### EXERCISE DIRECTIONS
Skip all pictures, then print the remaining material exactly.

=== DATA SEGMENT ===

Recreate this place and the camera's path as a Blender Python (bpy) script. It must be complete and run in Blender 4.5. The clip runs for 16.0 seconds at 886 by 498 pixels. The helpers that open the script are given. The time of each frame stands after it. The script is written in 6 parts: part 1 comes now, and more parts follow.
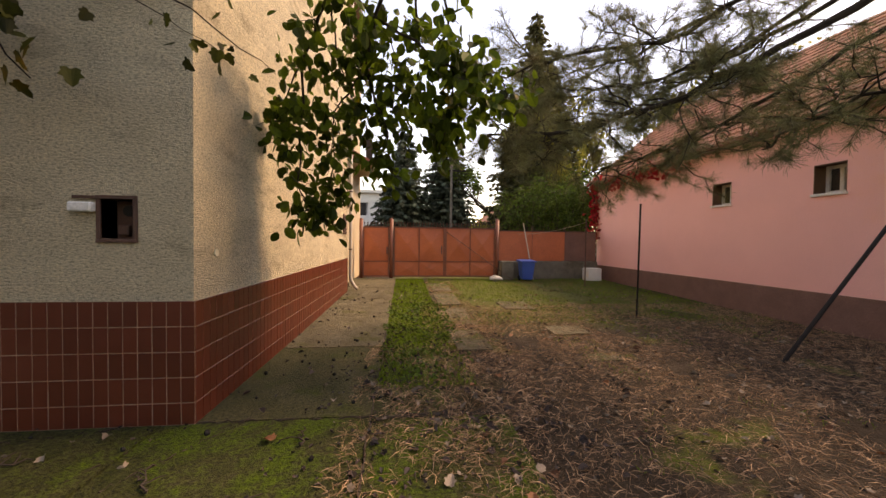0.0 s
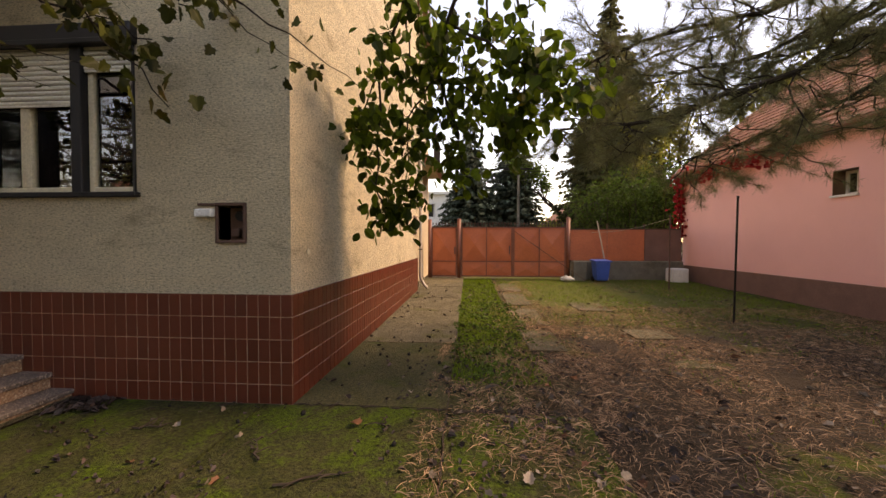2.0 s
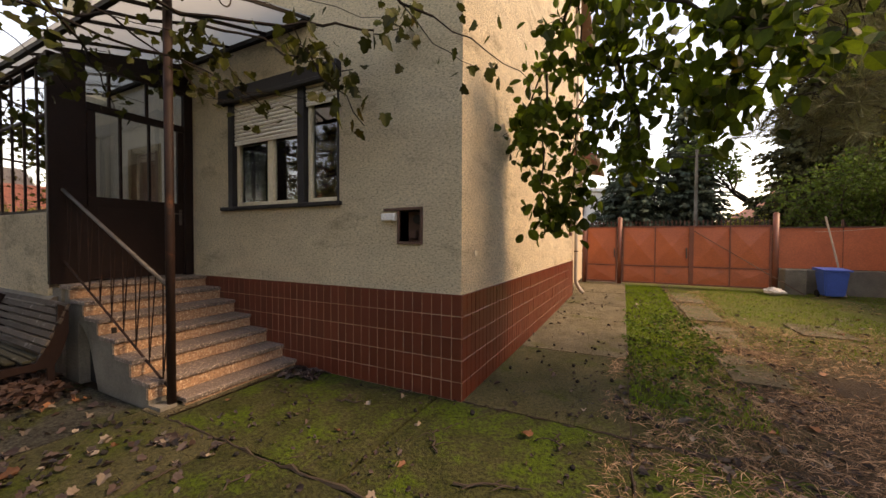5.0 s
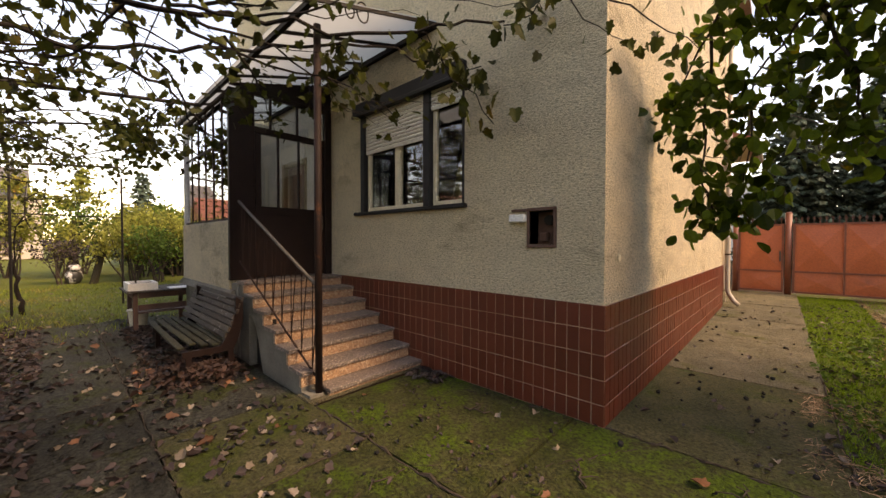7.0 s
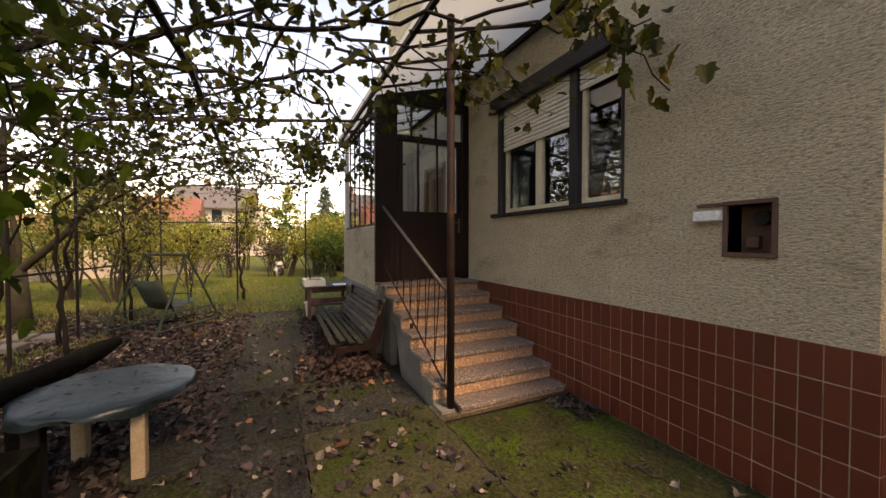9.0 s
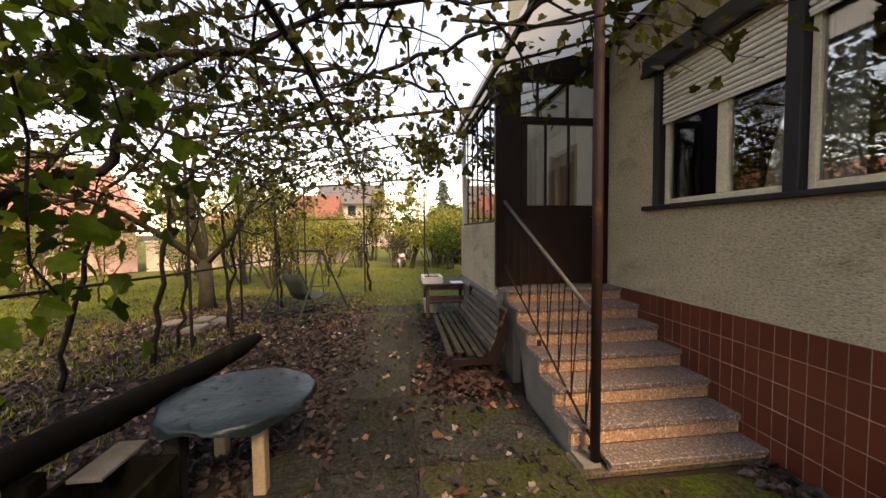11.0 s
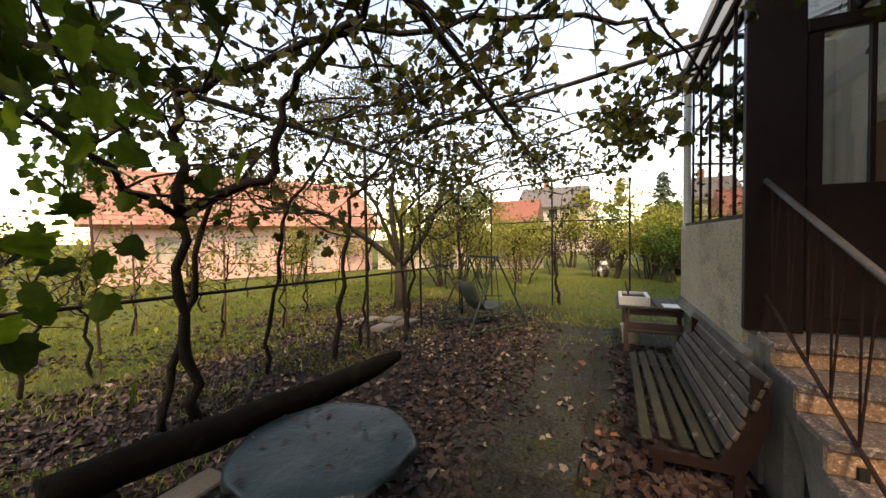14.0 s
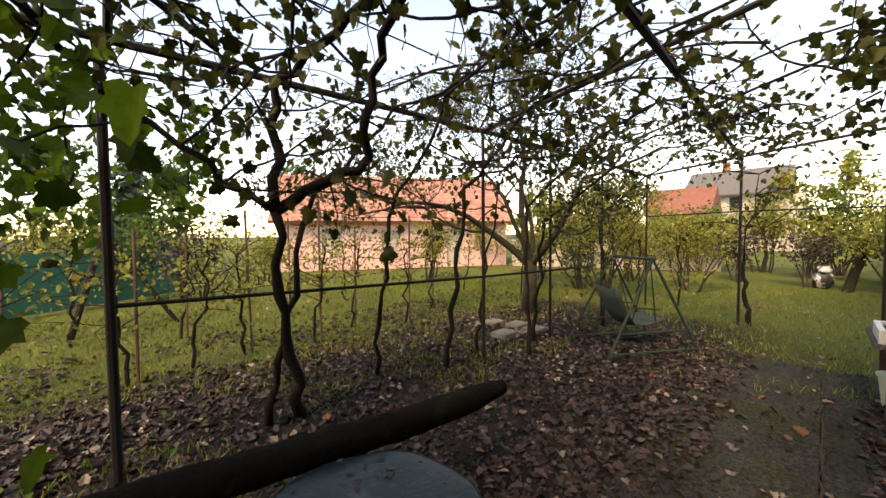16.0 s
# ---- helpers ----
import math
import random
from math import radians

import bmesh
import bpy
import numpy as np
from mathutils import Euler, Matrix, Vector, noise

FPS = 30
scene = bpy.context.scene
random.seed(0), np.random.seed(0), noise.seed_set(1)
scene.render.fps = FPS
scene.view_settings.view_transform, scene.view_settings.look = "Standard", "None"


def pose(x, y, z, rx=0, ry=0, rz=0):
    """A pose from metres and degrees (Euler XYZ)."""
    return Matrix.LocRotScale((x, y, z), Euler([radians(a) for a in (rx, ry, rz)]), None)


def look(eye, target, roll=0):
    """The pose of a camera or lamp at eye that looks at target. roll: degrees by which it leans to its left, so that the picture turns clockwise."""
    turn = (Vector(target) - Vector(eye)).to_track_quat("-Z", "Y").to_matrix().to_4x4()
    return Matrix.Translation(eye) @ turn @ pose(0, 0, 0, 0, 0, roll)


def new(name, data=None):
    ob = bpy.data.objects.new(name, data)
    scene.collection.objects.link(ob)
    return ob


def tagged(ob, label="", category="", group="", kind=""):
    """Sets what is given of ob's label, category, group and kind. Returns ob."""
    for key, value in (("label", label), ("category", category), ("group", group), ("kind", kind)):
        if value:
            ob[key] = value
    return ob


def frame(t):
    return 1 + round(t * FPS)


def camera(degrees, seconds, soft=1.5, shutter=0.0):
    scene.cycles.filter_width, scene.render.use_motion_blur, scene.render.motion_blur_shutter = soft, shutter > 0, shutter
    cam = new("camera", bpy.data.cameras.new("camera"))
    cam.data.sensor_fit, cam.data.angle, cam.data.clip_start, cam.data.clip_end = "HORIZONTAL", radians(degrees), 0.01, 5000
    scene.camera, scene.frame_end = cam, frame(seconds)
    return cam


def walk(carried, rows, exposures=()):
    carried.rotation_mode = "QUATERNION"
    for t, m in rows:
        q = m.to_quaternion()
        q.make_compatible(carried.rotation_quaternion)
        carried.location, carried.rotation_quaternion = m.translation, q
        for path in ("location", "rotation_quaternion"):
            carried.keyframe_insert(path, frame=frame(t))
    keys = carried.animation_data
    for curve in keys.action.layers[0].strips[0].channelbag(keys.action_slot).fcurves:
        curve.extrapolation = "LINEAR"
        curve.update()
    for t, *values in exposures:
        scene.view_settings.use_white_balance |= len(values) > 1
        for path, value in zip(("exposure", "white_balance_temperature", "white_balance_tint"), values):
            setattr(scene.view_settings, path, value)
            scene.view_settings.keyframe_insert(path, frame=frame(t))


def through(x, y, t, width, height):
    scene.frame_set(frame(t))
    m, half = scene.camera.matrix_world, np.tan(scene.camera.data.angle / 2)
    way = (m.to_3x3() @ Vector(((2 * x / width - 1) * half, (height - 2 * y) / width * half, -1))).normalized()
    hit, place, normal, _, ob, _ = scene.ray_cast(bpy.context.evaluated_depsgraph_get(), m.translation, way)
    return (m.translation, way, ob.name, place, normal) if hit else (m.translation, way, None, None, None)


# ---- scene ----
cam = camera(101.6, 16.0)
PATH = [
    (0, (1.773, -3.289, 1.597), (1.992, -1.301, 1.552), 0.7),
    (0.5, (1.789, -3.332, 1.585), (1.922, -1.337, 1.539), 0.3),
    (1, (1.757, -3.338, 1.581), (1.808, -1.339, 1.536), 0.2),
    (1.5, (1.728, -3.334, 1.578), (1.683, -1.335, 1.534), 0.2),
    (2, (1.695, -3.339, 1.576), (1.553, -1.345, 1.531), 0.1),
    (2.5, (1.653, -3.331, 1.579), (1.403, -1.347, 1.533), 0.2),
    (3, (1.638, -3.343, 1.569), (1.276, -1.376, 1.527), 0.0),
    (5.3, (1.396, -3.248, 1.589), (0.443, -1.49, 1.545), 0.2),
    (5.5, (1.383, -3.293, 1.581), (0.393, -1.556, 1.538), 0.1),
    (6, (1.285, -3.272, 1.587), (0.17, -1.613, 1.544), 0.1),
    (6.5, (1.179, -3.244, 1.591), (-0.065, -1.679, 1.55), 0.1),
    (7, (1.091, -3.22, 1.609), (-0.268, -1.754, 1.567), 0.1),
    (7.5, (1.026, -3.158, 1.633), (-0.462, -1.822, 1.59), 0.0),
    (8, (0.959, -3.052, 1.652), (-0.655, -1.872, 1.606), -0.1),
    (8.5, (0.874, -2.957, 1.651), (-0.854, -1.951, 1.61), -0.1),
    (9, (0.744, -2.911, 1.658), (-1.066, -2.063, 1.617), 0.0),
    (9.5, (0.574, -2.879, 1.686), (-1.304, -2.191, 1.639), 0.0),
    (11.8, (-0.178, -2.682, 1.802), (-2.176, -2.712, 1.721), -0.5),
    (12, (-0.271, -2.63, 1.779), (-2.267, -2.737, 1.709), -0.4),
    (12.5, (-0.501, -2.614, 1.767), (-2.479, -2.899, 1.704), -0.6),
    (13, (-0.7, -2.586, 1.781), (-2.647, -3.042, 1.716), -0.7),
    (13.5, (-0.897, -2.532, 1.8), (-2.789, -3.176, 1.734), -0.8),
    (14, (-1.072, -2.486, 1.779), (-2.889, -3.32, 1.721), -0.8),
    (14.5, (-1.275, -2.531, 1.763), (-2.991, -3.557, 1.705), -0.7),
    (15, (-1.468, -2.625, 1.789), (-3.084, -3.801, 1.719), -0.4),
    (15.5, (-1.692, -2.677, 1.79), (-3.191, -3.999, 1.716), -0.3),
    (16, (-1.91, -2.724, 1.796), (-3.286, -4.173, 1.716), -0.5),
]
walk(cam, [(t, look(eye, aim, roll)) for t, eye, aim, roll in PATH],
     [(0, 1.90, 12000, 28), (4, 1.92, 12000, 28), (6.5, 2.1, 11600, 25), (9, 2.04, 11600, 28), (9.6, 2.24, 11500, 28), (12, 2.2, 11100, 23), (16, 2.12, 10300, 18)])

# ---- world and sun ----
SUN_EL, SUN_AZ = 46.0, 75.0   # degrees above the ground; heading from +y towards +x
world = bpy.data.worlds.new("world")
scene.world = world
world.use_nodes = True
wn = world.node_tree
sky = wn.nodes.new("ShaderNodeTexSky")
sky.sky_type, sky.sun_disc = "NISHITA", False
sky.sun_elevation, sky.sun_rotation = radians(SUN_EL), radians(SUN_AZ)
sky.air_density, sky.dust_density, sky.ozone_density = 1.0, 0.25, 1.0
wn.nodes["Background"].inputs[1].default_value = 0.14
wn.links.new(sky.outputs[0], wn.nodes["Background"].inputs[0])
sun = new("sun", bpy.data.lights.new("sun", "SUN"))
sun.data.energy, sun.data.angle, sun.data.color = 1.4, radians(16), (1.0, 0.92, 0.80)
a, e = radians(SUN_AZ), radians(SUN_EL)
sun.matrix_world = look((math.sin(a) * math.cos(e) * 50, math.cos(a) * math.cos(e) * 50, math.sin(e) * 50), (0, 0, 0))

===

### COMPLETE OUTPUT
Recreate this place and the camera's path as a Blender Python (bpy) script. It must be complete and run in Blender 4.5. The clip runs for 16.0 seconds at 886 by 498 pixels. The helpers that open the script are given. The time of each frame stands after it. The script is written in 6 parts: part 1 comes now, and more parts follow.
0.0 s
2.0 s
5.0 s
7.0 s
9.0 s
11.0 s
14.0 s
16.0 s
# ---- helpers ----
import math
import random
from math import radians

import bmesh
import bpy
import numpy as np
from mathutils import Euler, Matrix, Vector, noise

FPS = 30
scene = bpy.context.scene
random.seed(0), np.random.seed(0), noise.seed_set(1)
scene.render.fps = FPS
scene.view_settings.view_transform, scene.view_settings.look = "Standard", "None"


def pose(x, y, z, rx=0, ry=0, rz=0):
    """A pose from metres and degrees (Euler XYZ)."""
    return Matrix.LocRotScale((x, y, z), Euler([radians(a) for a in (rx, ry, rz)]), None)


def look(eye, target, roll=0):
    """The pose of a camera or lamp at eye that looks at target. roll: degrees by which it leans to its left, so that the picture turns clockwise."""
    turn = (Vector(target) - Vector(eye)).to_track_quat("-Z", "Y").to_matrix().to_4x4()
    return Matrix.Translation(eye) @ turn @ pose(0, 0, 0, 0, 0, roll)


def new(name, data=None):
    ob = bpy.data.objects.new(name, data)
    scene.collection.objects.link(ob)
    return ob


def tagged(ob, label="", category="", group="", kind=""):
    """Sets what is given of ob's label, category, group and kind. Returns ob."""
    for key, value in (("label", label), ("category", category), ("group", group), ("kind", kind)):
        if value:
            ob[key] = value
    return ob


def frame(t):
    return 1 + round(t * FPS)


def camera(degrees, seconds, soft=1.5, shutter=0.0):
    scene.cycles.filter_width, scene.render.use_motion_blur, scene.render.motion_blur_shutter = soft, shutter > 0, shutter
    cam = new("camera", bpy.data.cameras.new("camera"))
    cam.data.sensor_fit, cam.data.angle, cam.data.clip_start, cam.data.clip_end = "HORIZONTAL", radians(degrees), 0.01, 5000
    scene.camera, scene.frame_end = cam, frame(seconds)
    return cam


def walk(carried, rows, exposures=()):
    carried.rotation_mode = "QUATERNION"
    for t, m in rows:
        q = m.to_quaternion()
        q.make_compatible(carried.rotation_quaternion)
        carried.location, carried.rotation_quaternion = m.translation, q
        for path in ("location", "rotation_quaternion"):
            carried.keyframe_insert(path, frame=frame(t))
    keys = carried.animation_data
    for curve in keys.action.layers[0].strips[0].channelbag(keys.action_slot).fcurves:
        curve.extrapolation = "LINEAR"
        curve.update()
    for t, *values in exposures:
        scene.view_settings.use_white_balance |= len(values) > 1
        for path, value in zip(("exposure", "white_balance_temperature", "white_balance_tint"), values):
            setattr(scene.view_settings, path, value)
            scene.view_settings.keyframe_insert(path, frame=frame(t))


def through(x, y, t, width, height):
    scene.frame_set(frame(t))
    m, half = scene.camera.matrix_world, np.tan(scene.camera.data.angle / 2)
    way = (m.to_3x3() @ Vector(((2 * x / width - 1) * half, (height - 2 * y) / width * half, -1))).normalized()
    hit, place, normal, _, ob, _ = scene.ray_cast(bpy.context.evaluated_depsgraph_get(), m.translation, way)
    return (m.translation, way, ob.name, place, normal) if hit else (m.translation, way, None, None, None)


# ---- scene ----
cam = camera(101.6, 16.0)
PATH = [
    (0, (1.773, -3.289, 1.597), (1.992, -1.301, 1.552), 0.7),
    (0.5, (1.789, -3.332, 1.585), (1.922, -1.337, 1.539), 0.3),
    (1, (1.757, -3.338, 1.581), (1.808, -1.339, 1.536), 0.2),
    (1.5, (1.728, -3.334, 1.578), (1.683, -1.335, 1.534), 0.2),
    (2, (1.695, -3.339, 1.576), (1.553, -1.345, 1.531), 0.1),
    (2.5, (1.653, -3.331, 1.579), (1.403, -1.347, 1.533), 0.2),
    (3, (1.638, -3.343, 1.569), (1.276, -1.376, 1.527), 0.0),
    (5.3, (1.396, -3.248, 1.589), (0.443, -1.49, 1.545), 0.2),
    (5.5, (1.383, -3.293, 1.581), (0.393, -1.556, 1.538), 0.1),
    (6, (1.285, -3.272, 1.587), (0.17, -1.613, 1.544), 0.1),
    (6.5, (1.179, -3.244, 1.591), (-0.065, -1.679, 1.55), 0.1),
    (7, (1.091, -3.22, 1.609), (-0.268, -1.754, 1.567), 0.1),
    (7.5, (1.026, -3.158, 1.633), (-0.462, -1.822, 1.59), 0.0),
    (8, (0.959, -3.052, 1.652), (-0.655, -1.872, 1.606), -0.1),
    (8.5, (0.874, -2.957, 1.651), (-0.854, -1.951, 1.61), -0.1),
    (9, (0.744, -2.911, 1.658), (-1.066, -2.063, 1.617), 0.0),
    (9.5, (0.574, -2.879, 1.686), (-1.304, -2.191, 1.639), 0.0),
    (11.8, (-0.178, -2.682, 1.802), (-2.176, -2.712, 1.721), -0.5),
    (12, (-0.271, -2.63, 1.779), (-2.267, -2.737, 1.709), -0.4),
    (12.5, (-0.501, -2.614, 1.767), (-2.479, -2.899, 1.704), -0.6),
    (13, (-0.7, -2.586, 1.781), (-2.647, -3.042, 1.716), -0.7),
    (13.5, (-0.897, -2.532, 1.8), (-2.789, -3.176, 1.734), -0.8),
    (14, (-1.072, -2.486, 1.779), (-2.889, -3.32, 1.721), -0.8),
    (14.5, (-1.275, -2.531, 1.763), (-2.991, -3.557, 1.705), -0.7),
    (15, (-1.468, -2.625, 1.789), (-3.084, -3.801, 1.719), -0.4),
    (15.5, (-1.692, -2.677, 1.79), (-3.191, -3.999, 1.716), -0.3),
    (16, (-1.91, -2.724, 1.796), (-3.286, -4.173, 1.716), -0.5),
]
walk(cam, [(t, look(eye, aim, roll)) for t, eye, aim, roll in PATH],
     [(0, 1.90, 12000, 28), (4, 1.92, 12000, 28), (6.5, 2.1, 11600, 25), (9, 2.04, 11600, 28), (9.6, 2.24, 11500, 28), (12, 2.2, 11100, 23), (16, 2.12, 10300, 18)])

# ---- world and sun ----
SUN_EL, SUN_AZ = 46.0, 75.0   # degrees above the ground; heading from +y towards +x
world = bpy.data.worlds.new("world")
scene.world = world
world.use_nodes = True
wn = world.node_tree
sky = wn.nodes.new("ShaderNodeTexSky")
sky.sky_type, sky.sun_disc = "NISHITA", False
sky.sun_elevation, sky.sun_rotation = radians(SUN_EL), radians(SUN_AZ)
sky.air_density, sky.dust_density, sky.ozone_density = 1.0, 0.25, 1.0
wn.nodes["Background"].inputs[1].default_value = 0.14
wn.links.new(sky.outputs[0], wn.nodes["Background"].inputs[0])
sun = new("sun", bpy.data.lights.new("sun", "SUN"))
sun.data.energy, sun.data.angle, sun.data.color = 1.4, radians(16), (1.0, 0.92, 0.80)
a, e = radians(SUN_AZ), radians(SUN_EL)
sun.matrix_world = look((math.sin(a) * math.cos(e) * 50, math.cos(a) * math.cos(e) * 50, math.sin(e) * 50), (0, 0, 0))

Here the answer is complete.